## REQUEST
Reproduce exactly and only the lines running from the one with "for path in" through the one with "setattr(scene.view_settings, path, value)", both end lines included.

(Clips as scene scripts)
===============
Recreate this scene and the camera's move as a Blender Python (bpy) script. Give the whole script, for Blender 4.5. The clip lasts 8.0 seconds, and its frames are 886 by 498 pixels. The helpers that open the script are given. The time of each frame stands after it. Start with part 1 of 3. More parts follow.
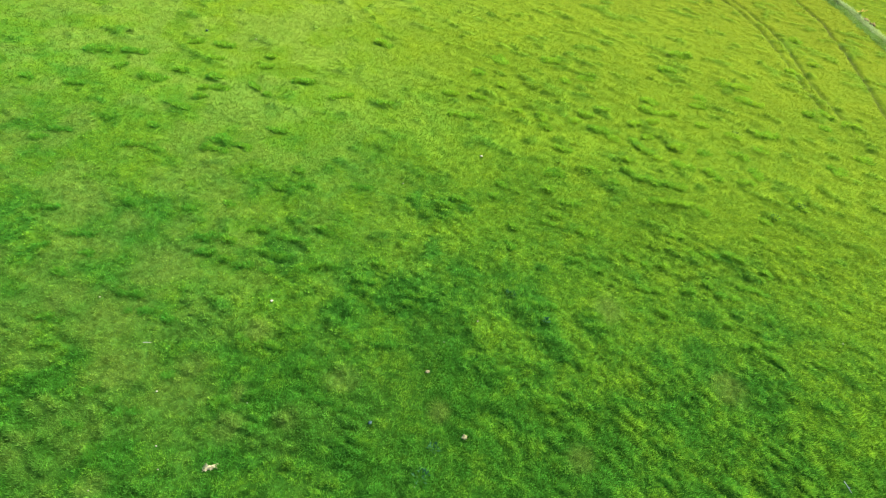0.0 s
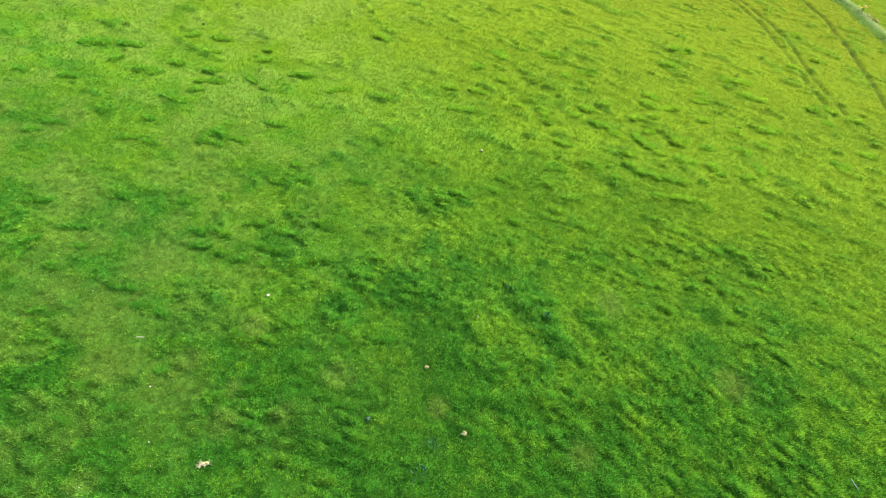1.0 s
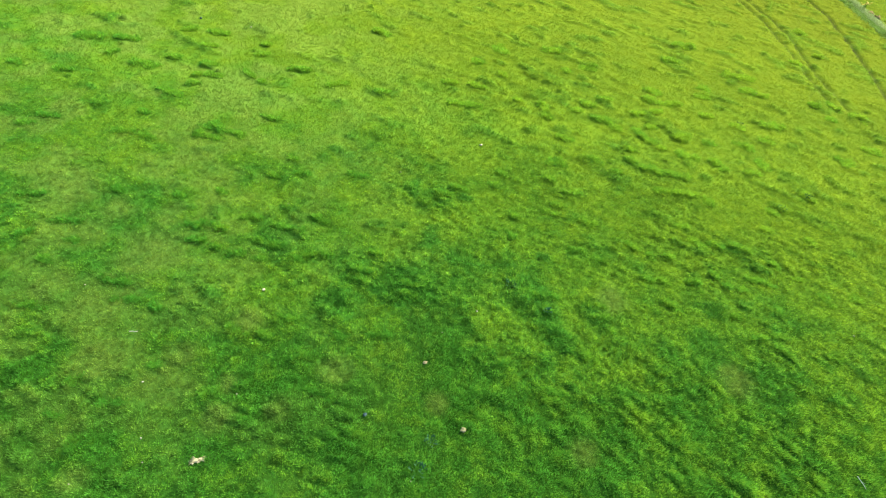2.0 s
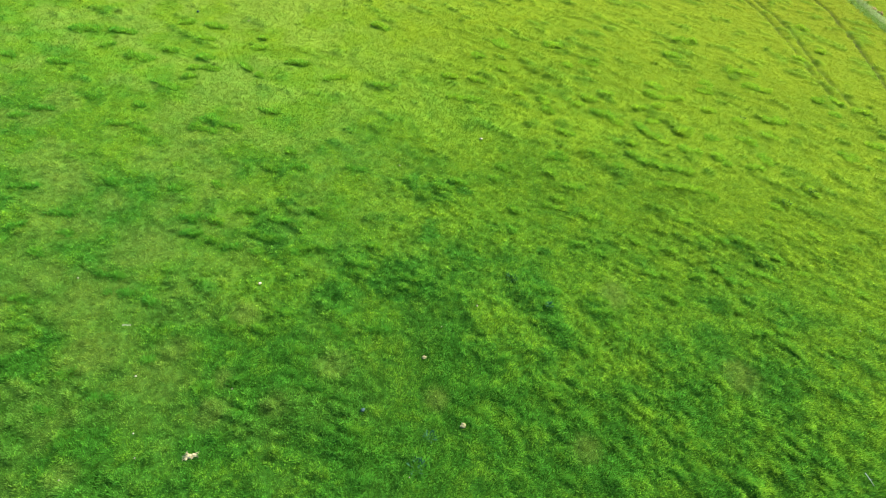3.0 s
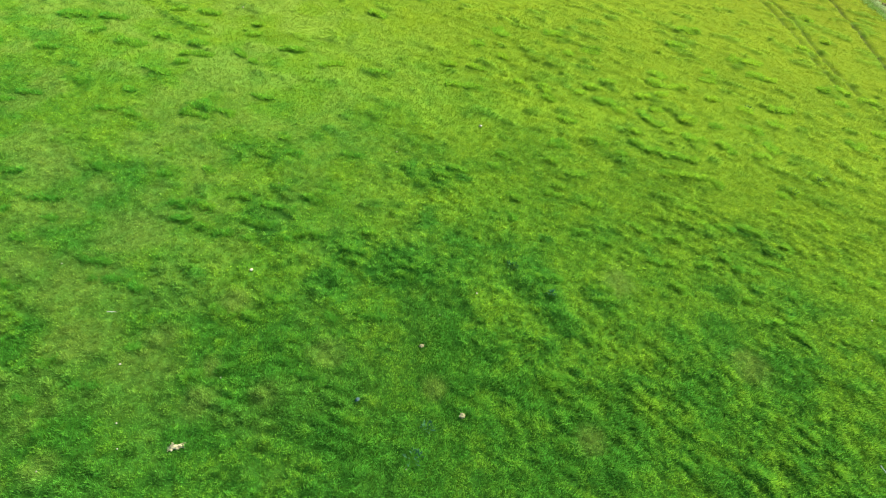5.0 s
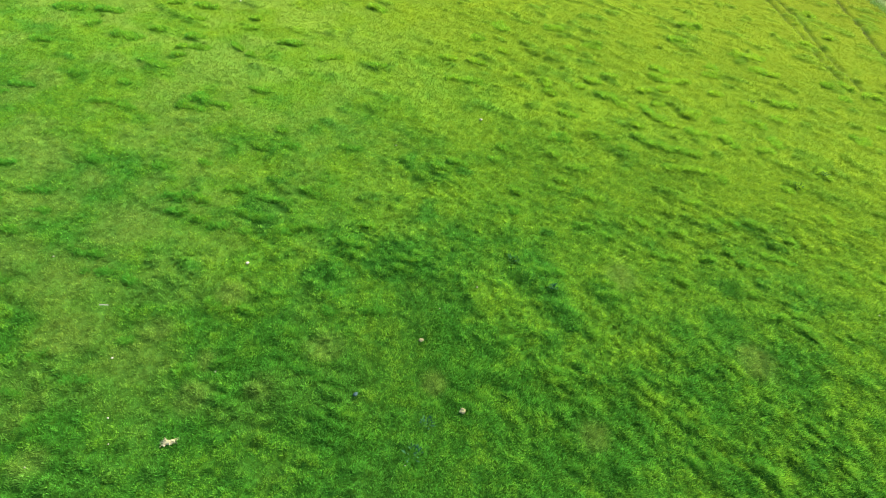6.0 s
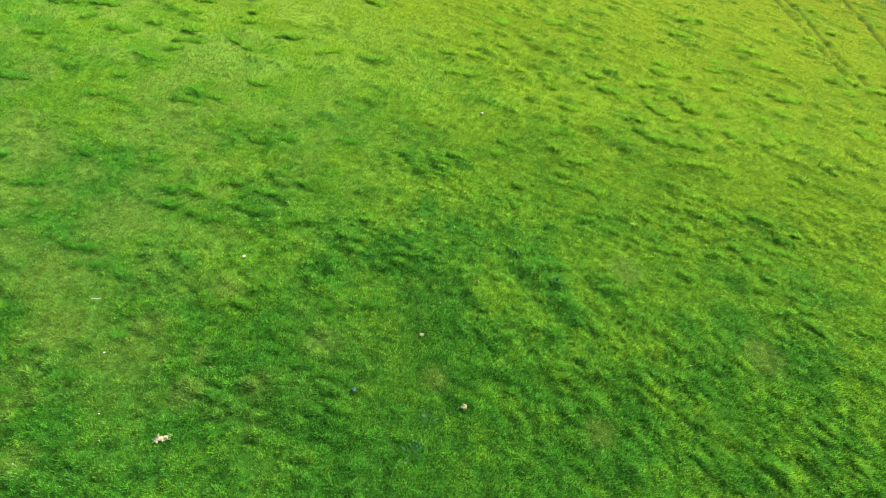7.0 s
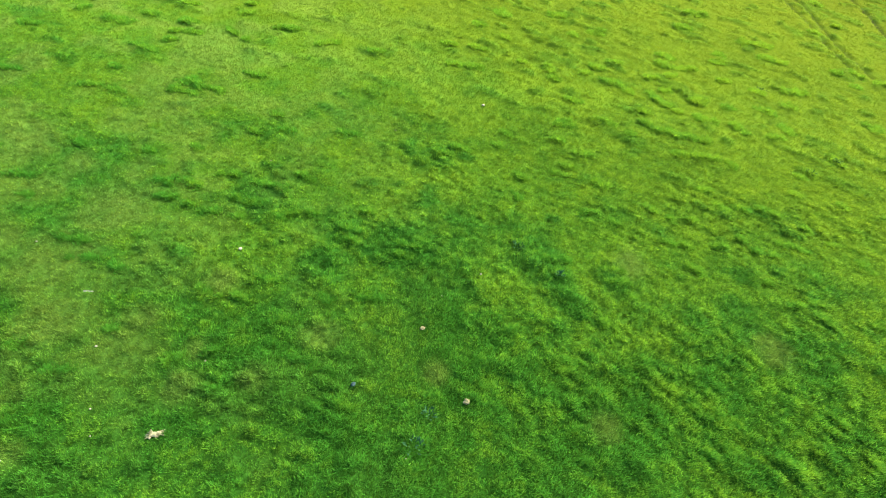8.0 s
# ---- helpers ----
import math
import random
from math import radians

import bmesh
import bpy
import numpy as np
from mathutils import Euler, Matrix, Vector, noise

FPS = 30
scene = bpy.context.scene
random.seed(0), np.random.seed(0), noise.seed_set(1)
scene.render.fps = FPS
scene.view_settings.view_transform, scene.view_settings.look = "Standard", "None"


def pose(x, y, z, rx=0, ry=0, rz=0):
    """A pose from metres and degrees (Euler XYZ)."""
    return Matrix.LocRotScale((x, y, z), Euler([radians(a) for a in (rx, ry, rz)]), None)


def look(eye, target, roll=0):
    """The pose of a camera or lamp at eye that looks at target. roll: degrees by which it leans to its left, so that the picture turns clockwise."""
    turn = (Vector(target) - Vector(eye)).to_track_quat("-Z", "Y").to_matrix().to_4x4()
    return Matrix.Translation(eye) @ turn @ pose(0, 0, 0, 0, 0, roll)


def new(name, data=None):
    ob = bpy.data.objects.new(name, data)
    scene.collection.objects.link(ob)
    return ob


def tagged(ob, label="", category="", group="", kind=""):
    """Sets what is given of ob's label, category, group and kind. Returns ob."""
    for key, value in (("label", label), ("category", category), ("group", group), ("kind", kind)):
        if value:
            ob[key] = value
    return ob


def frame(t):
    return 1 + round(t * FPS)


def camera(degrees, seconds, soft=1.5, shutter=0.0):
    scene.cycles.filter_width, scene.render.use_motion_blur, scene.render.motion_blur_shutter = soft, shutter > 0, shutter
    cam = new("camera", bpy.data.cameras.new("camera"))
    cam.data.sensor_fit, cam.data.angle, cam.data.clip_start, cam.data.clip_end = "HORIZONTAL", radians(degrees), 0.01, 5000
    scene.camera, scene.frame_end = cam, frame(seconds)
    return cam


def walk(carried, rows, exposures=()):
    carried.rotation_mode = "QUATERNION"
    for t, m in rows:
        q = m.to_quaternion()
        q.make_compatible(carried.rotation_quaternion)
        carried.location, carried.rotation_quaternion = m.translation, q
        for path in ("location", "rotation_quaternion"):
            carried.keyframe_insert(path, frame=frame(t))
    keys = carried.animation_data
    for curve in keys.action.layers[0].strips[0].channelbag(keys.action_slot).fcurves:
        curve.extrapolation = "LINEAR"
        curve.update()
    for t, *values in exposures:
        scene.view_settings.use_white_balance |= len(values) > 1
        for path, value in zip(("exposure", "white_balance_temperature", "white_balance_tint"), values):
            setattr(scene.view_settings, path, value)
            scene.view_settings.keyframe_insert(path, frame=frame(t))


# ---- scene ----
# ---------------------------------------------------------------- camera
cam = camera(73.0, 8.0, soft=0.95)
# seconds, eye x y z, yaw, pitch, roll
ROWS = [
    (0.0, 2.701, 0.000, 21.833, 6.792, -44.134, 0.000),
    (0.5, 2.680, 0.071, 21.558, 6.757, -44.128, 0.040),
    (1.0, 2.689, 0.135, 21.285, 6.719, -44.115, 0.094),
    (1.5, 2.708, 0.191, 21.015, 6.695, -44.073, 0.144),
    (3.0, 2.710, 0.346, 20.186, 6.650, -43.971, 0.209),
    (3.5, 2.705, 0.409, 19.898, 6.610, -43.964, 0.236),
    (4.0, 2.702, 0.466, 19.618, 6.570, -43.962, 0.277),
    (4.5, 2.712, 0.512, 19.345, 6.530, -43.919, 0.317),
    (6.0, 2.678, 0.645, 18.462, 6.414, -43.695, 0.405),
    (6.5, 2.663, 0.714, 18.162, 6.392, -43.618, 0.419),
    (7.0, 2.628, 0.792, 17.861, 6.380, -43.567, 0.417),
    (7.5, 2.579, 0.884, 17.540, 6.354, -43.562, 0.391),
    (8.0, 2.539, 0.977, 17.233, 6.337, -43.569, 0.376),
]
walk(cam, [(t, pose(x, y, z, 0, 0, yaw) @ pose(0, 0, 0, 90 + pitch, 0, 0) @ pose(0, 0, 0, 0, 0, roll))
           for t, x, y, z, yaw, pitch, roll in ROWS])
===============
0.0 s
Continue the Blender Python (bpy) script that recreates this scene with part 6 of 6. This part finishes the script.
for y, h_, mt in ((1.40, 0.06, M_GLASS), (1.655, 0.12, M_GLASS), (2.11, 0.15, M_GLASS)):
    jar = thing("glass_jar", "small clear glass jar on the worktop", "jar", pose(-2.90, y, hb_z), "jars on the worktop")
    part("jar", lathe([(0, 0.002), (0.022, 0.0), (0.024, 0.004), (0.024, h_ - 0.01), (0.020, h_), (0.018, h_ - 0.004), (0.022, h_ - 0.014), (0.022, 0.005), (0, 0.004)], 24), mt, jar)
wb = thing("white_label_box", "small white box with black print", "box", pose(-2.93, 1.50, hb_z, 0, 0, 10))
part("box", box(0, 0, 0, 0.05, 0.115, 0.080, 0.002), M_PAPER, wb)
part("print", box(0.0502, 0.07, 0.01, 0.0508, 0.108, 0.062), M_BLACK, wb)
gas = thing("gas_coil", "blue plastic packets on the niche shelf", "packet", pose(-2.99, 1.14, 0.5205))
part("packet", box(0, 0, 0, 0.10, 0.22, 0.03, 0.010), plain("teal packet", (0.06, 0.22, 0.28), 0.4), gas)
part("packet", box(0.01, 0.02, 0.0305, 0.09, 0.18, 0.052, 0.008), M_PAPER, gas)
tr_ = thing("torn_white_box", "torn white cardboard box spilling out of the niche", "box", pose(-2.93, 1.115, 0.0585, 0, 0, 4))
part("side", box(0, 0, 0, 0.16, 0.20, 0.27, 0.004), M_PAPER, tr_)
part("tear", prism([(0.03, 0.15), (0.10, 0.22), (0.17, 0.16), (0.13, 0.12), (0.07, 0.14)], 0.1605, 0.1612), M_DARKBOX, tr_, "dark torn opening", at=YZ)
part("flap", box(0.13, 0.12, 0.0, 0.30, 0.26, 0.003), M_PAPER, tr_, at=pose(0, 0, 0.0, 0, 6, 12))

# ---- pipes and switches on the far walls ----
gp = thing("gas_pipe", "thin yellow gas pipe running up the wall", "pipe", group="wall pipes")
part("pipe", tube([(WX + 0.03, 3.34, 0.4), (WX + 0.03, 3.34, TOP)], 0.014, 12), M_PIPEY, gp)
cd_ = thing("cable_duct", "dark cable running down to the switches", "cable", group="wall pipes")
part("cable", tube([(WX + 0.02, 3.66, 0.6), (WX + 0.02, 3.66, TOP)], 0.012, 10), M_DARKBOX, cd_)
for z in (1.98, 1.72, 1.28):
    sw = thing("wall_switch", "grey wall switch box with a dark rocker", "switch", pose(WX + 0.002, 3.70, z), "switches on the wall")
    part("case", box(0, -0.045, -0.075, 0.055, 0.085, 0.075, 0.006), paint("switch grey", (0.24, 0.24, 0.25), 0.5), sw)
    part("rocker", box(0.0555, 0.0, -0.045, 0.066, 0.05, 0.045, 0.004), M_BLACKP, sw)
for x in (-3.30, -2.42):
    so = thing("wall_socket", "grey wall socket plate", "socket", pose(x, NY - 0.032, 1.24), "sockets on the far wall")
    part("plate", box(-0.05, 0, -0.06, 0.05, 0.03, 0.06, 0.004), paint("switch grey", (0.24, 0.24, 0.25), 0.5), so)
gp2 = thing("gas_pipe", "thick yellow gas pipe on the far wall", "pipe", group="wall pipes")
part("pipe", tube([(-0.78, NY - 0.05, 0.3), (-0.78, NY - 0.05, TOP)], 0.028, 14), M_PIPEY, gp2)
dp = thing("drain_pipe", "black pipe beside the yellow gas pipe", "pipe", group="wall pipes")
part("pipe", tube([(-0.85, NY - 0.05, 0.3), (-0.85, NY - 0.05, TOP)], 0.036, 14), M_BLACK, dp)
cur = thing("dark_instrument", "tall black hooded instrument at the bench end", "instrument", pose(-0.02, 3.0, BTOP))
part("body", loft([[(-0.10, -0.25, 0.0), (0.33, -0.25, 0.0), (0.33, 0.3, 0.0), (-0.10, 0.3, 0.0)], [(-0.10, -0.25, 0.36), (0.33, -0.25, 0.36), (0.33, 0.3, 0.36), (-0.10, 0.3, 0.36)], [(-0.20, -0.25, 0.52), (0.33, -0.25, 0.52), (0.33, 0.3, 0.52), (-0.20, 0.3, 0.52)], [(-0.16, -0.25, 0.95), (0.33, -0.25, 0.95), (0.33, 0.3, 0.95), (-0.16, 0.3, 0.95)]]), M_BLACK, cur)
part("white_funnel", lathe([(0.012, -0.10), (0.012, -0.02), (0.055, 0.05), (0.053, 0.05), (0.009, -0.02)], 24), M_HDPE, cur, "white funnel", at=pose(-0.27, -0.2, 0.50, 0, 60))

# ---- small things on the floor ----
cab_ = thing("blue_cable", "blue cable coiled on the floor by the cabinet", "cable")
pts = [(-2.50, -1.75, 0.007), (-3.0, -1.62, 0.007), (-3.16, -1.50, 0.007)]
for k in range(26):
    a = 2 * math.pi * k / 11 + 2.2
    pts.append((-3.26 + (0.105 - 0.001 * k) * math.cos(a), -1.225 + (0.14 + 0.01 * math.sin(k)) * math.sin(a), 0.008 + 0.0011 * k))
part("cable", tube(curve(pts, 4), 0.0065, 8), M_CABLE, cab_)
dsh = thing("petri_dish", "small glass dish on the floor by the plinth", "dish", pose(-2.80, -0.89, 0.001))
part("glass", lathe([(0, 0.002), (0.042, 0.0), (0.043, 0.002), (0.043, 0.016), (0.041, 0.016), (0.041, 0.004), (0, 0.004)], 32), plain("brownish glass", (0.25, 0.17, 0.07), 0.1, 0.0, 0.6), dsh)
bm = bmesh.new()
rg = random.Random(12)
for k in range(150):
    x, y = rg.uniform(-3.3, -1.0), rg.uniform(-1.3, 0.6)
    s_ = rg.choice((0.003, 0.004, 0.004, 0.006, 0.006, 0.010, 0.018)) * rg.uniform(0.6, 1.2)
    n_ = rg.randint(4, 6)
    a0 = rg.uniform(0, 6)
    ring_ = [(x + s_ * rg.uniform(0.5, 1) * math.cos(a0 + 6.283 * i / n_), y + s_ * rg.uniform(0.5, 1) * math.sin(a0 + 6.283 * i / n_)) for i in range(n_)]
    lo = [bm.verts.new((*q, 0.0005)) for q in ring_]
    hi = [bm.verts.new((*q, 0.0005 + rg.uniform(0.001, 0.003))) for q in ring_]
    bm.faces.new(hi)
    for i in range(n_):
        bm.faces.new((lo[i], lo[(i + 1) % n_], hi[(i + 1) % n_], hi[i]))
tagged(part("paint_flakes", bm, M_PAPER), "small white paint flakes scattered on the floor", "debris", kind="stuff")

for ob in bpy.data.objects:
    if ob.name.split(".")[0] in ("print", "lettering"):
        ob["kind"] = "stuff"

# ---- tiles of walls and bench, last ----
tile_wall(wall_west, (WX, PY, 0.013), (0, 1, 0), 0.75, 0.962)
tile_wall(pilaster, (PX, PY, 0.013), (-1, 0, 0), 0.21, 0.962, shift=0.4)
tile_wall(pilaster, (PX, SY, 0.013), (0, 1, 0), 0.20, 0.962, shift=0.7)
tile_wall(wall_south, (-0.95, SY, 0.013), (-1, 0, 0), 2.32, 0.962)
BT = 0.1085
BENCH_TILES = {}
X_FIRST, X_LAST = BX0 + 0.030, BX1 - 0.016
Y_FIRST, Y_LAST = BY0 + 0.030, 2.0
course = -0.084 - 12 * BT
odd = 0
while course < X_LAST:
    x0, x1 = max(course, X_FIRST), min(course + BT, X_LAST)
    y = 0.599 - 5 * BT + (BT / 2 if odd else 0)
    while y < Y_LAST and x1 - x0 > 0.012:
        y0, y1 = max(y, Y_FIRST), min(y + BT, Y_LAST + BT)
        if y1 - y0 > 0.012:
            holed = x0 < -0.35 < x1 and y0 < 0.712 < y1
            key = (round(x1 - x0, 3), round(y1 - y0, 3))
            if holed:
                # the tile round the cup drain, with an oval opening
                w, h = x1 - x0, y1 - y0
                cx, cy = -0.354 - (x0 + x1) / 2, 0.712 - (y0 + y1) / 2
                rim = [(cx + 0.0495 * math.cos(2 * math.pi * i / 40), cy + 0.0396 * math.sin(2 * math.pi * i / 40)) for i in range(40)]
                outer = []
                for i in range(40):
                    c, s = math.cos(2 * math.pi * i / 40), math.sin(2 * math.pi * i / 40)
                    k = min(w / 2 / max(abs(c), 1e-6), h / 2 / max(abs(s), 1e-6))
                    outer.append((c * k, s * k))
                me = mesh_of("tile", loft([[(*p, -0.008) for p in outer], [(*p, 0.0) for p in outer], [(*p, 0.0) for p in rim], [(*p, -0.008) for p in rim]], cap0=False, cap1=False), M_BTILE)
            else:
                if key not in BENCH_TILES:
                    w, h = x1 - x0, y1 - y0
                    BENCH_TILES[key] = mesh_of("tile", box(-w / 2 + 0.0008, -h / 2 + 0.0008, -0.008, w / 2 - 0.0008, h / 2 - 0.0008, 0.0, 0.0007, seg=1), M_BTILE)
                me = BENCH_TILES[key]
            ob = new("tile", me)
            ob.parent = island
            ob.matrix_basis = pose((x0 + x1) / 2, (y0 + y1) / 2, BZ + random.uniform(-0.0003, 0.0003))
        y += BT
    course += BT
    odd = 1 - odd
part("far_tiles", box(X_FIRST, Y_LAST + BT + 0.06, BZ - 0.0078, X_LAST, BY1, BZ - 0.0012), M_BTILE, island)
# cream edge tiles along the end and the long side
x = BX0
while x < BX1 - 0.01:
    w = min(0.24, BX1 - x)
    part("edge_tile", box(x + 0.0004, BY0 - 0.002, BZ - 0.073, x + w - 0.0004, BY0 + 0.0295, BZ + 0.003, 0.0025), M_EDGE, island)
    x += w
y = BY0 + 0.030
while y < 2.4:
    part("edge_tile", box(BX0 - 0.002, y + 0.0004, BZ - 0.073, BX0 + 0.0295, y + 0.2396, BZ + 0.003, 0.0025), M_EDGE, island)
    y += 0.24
===============
## EXERCISE RESPONSE
        for path in ("location", "rotation_quaternion"):
            carried.keyframe_insert(path, frame=frame(t))
    keys = carried.animation_data
    for curve in keys.action.layers[0].strips[0].channelbag(keys.action_slot).fcurves:
        curve.extrapolation = "LINEAR"
        curve.update()
    for t, *values in exposures:
        scene.view_settings.use_white_balance |= len(values) > 1
        for path, value in zip(("exposure", "white_balance_temperature", "white_balance_tint"), values):
            setattr(scene.view_settings, path, value)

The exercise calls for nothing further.